Start of Source excerpt
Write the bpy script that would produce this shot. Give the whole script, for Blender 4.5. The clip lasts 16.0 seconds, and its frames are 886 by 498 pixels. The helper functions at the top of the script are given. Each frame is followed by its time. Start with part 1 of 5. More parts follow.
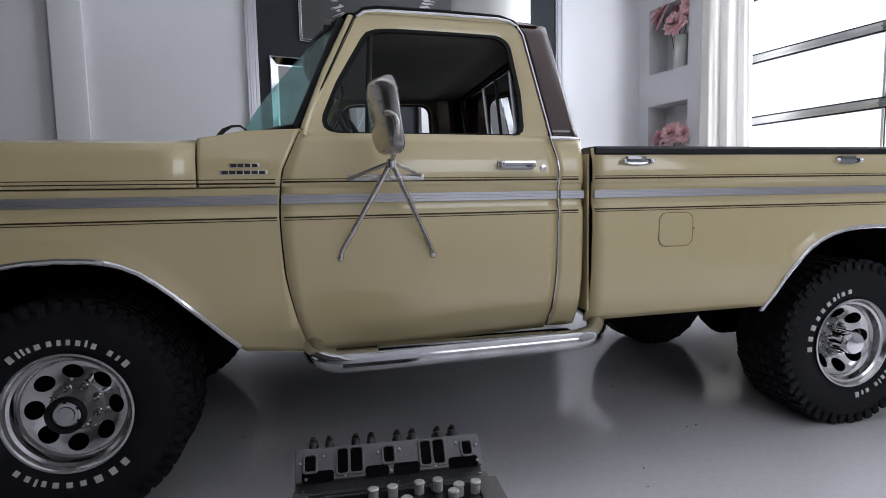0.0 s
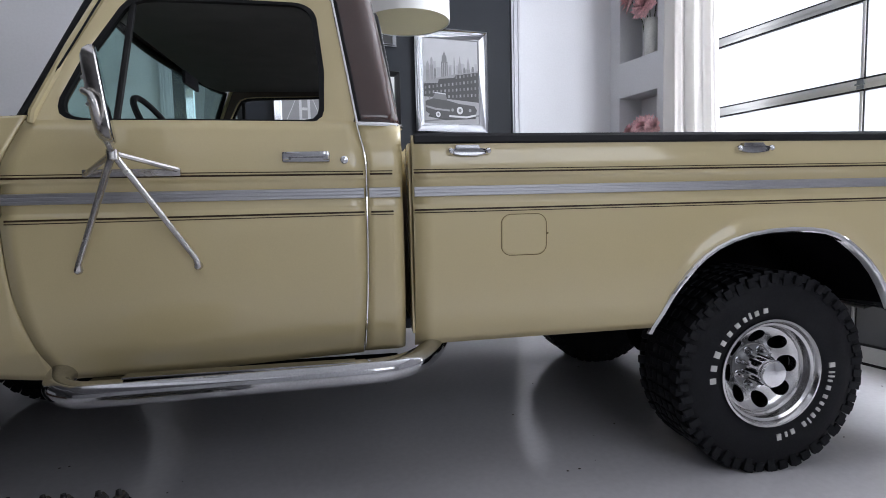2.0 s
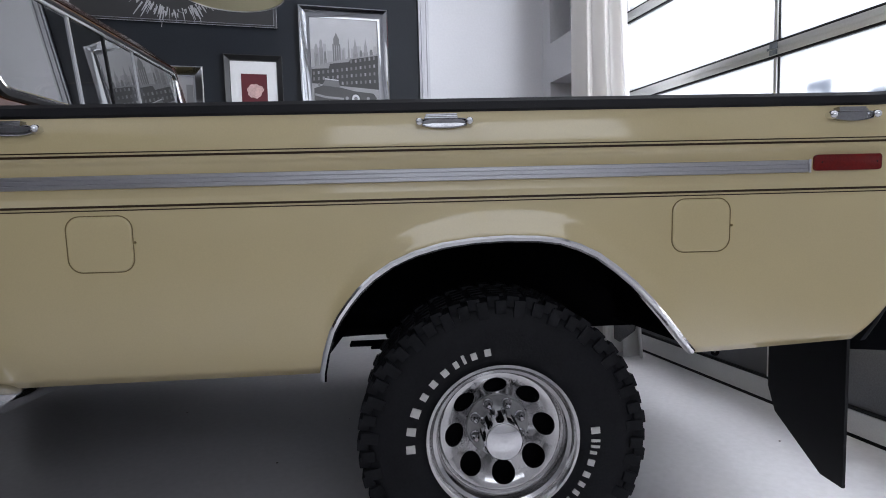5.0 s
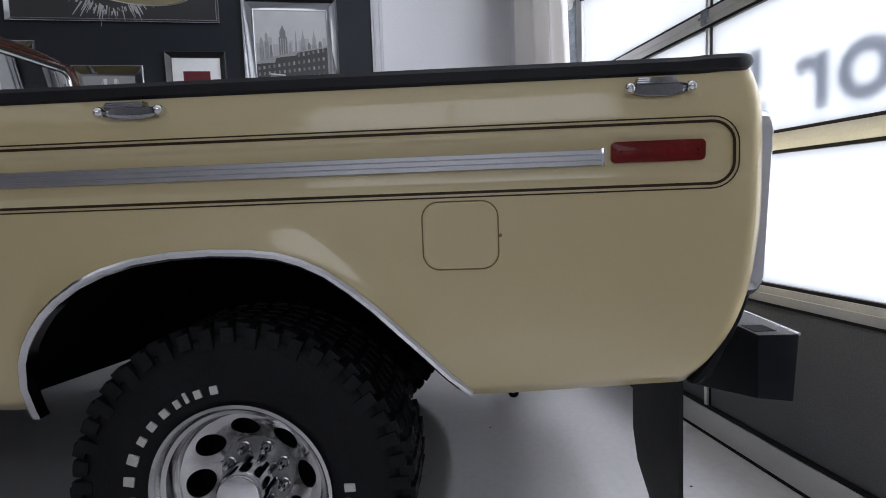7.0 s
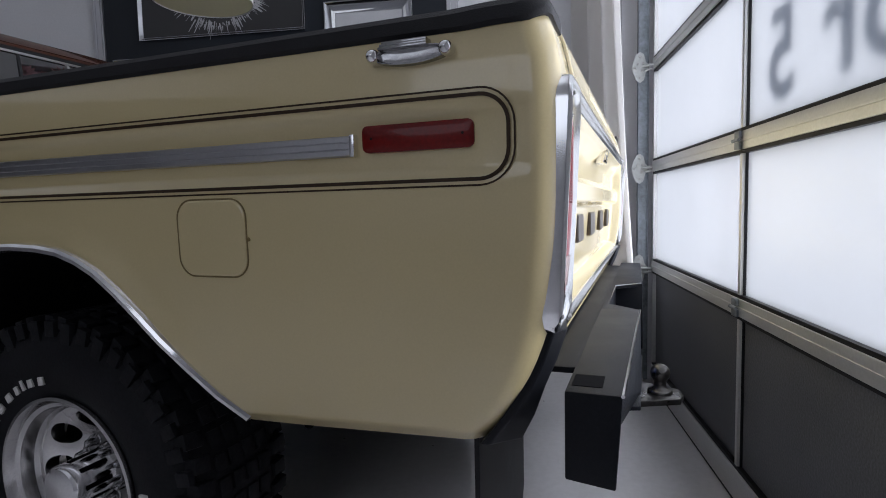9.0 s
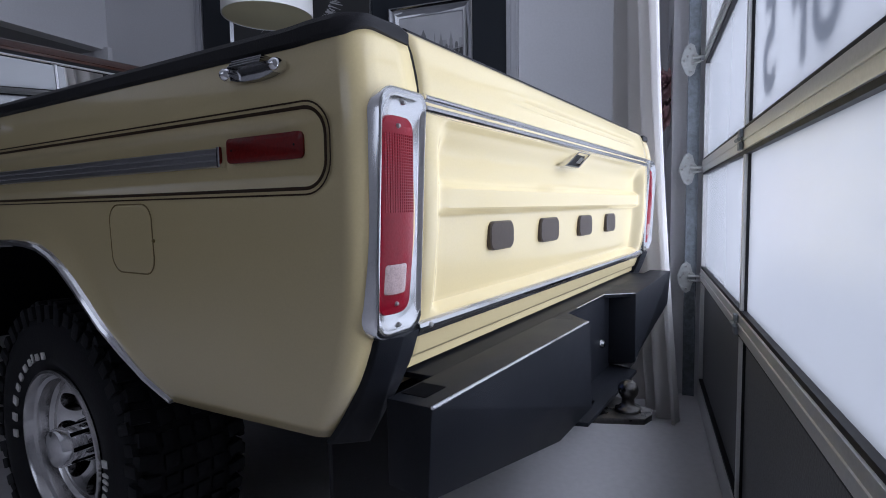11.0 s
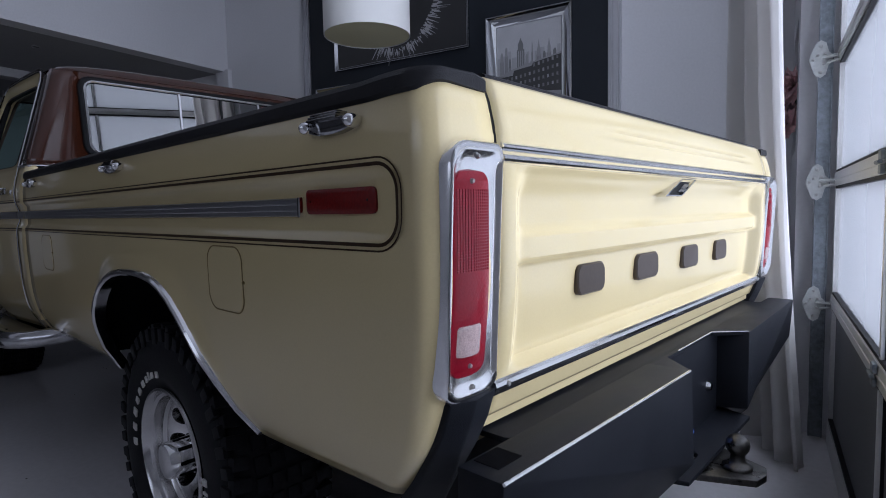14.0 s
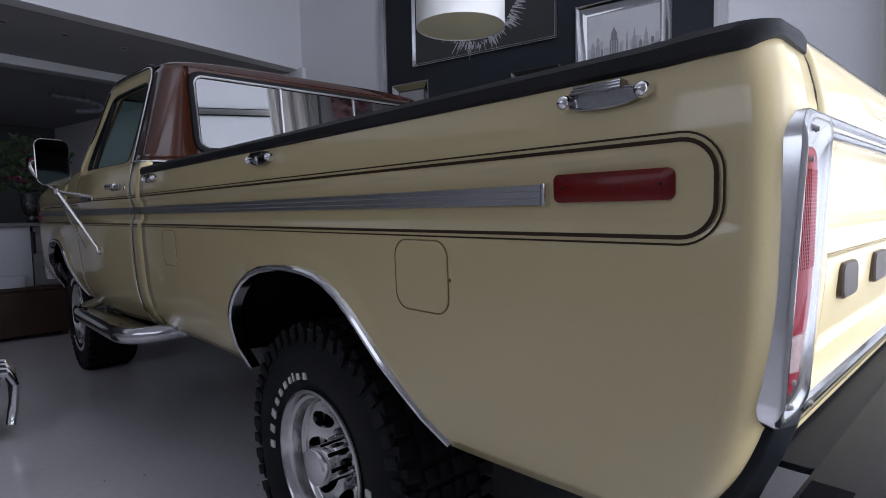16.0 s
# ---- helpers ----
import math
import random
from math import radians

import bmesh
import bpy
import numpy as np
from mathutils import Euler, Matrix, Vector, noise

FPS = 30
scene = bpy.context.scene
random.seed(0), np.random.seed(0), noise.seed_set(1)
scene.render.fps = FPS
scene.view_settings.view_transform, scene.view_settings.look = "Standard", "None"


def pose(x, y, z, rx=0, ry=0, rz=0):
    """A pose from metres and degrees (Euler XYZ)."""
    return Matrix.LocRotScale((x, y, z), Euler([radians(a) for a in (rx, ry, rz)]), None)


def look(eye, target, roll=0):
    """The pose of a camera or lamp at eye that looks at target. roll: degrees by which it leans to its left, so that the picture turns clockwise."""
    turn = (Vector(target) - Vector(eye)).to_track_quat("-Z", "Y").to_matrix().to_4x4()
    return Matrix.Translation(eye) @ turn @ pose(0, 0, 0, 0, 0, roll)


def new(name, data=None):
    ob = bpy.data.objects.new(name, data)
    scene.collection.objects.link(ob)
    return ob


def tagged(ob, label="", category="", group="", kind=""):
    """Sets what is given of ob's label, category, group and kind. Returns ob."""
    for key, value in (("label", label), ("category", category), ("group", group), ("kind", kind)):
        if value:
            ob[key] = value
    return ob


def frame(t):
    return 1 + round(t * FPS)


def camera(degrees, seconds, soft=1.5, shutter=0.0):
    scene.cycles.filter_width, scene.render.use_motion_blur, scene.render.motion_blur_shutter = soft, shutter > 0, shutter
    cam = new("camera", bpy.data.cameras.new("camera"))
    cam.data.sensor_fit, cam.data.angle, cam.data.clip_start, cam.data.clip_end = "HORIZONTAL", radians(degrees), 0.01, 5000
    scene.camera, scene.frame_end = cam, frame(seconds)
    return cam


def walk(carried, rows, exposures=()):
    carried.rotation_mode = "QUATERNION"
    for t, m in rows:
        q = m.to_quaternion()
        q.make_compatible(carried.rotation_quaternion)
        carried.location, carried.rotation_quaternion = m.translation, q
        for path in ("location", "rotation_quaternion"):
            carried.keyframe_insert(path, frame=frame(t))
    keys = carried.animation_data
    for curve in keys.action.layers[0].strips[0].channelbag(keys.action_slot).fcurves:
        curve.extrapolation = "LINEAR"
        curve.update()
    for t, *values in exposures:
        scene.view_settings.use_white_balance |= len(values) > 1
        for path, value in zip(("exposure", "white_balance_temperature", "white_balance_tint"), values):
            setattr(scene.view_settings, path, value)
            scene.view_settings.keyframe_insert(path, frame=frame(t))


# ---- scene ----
cam = camera(77.8, 16.0, soft=0.95)
PATH = [
    (0, (0.892, -2.083, 1.143), (1.322, -0.138, 0.964), -1.1),
    (0.5, (1.114, -2.035, 1.142), (1.483, -0.078, 0.961), -1.1),
    (1, (1.363, -1.993, 1.126), (1.711, -0.031, 0.953), -1.2),
    (1.5, (1.601, -1.954, 1.125), (1.917, 0.014, 0.952), -1.2),
    (2, (1.809, -1.859, 1.113), (2.107, 0.111, 0.947), -1.4),
    (2.5, (2.034, -1.779, 1.104), (2.323, 0.193, 0.938), -1.4),
    (3, (2.293, -1.744, 1.103), (2.54, 0.234, 0.941), -1.5),
    (3.5, (2.488, -1.677, 1.084), (2.647, 0.311, 0.925), -1.4),
    (4, (2.685, -1.579, 1.08), (2.817, 0.41, 0.921), -1.4),
    (4.5, (2.931, -1.502, 1.075), (3.051, 0.488, 0.916), -1.4),
    (6.8, (3.892, -1.193, 1.084), (3.849, 0.799, 0.908), -2.3),
    (7, (3.962, -1.156, 1.073), (3.873, 0.835, 0.904), -2.1),
    (7.5, (4.165, -1.033, 1.059), (3.974, 0.952, 0.902), -1.8),
    (8, (4.375, -0.963, 1.061), (4.047, 1.004, 0.902), -1.7),
    (8.5, (4.574, -0.902, 1.06), (4.025, 1.015, 0.909), -1.6),
    (9, (4.705, -0.802, 1.052), (4.006, 1.066, 0.896), -1.3),
    (9.2, (4.752, -0.768, 1.05), (4.008, 1.082, 0.896), -1.4),
    (11.3, (5.132, -0.587, 1.061), (4.037, 1.08, 0.904), -0.9),
    (11.5, (5.135, -0.558, 1.06), (4.026, 1.098, 0.902), -1.0),
    (12, (5.151, -0.515, 1.064), (3.998, 1.112, 0.911), -1.0),
    (12.5, (5.168, -0.52, 1.088), (3.947, 1.057, 0.938), -1.1),
    (13, (5.161, -0.53, 1.121), (3.882, 1.001, 0.973), -1.1),
    (13.5, (5.143, -0.537, 1.141), (3.829, 0.964, 0.993), -1.1),
    (14, (5.114, -0.555, 1.147), (3.761, 0.911, 1.0), -1.1),
    (14.5, (5.079, -0.581, 1.147), (3.673, 0.834, 1.001), -1.0),
    (15, (5.012, -0.615, 1.147), (3.552, 0.744, 1.002), -1.0),
    (15.5, (4.89, -0.666, 1.145), (3.42, 0.682, 1.0), -1.0),
    (16, (4.778, -0.712, 1.135), (3.32, 0.65, 0.989), -1.1),
]
walk(cam, [(t, look(eye, target, roll)) for t, eye, target, roll in PATH],
     exposures=[(0, 0.12, 6550, 14), (2, 0.08, 6550, 14), (4, -0.06, 6550, 14), (7, -0.66, 6600, 14), (8, -0.99, 6600, 14), (9, -1.18, 6450, 15), (11, -1.63, 5950, 18), (14, -1.68, 5900, 18), (15, -1.51, 6000, 18), (16, -1.02, 6200, 18)])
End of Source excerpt
== Short problem ==
Starting with the line that contains "# ---- helpers", repeat each line exactly, and stop once the line that contains "of a camera" has been repeated.

== Output for this task ==
# ---- helpers ----
import math
import random
from math import radians

import bmesh
import bpy
import numpy as np
from mathutils import Euler, Matrix, Vector, noise

FPS = 30
scene = bpy.context.scene
random.seed(0), np.random.seed(0), noise.seed_set(1)
scene.render.fps = FPS
scene.view_settings.view_transform, scene.view_settings.look = "Standard", "None"


def pose(x, y, z, rx=0, ry=0, rz=0):
    """A pose from metres and degrees (Euler XYZ)."""
    return Matrix.LocRotScale((x, y, z), Euler([radians(a) for a in (rx, ry, rz)]), None)


def look(eye, target, roll=0):
    """The pose of a camera or lamp at eye that looks at target. roll: degrees by which it leans to its left, so that the picture turns clockwise."""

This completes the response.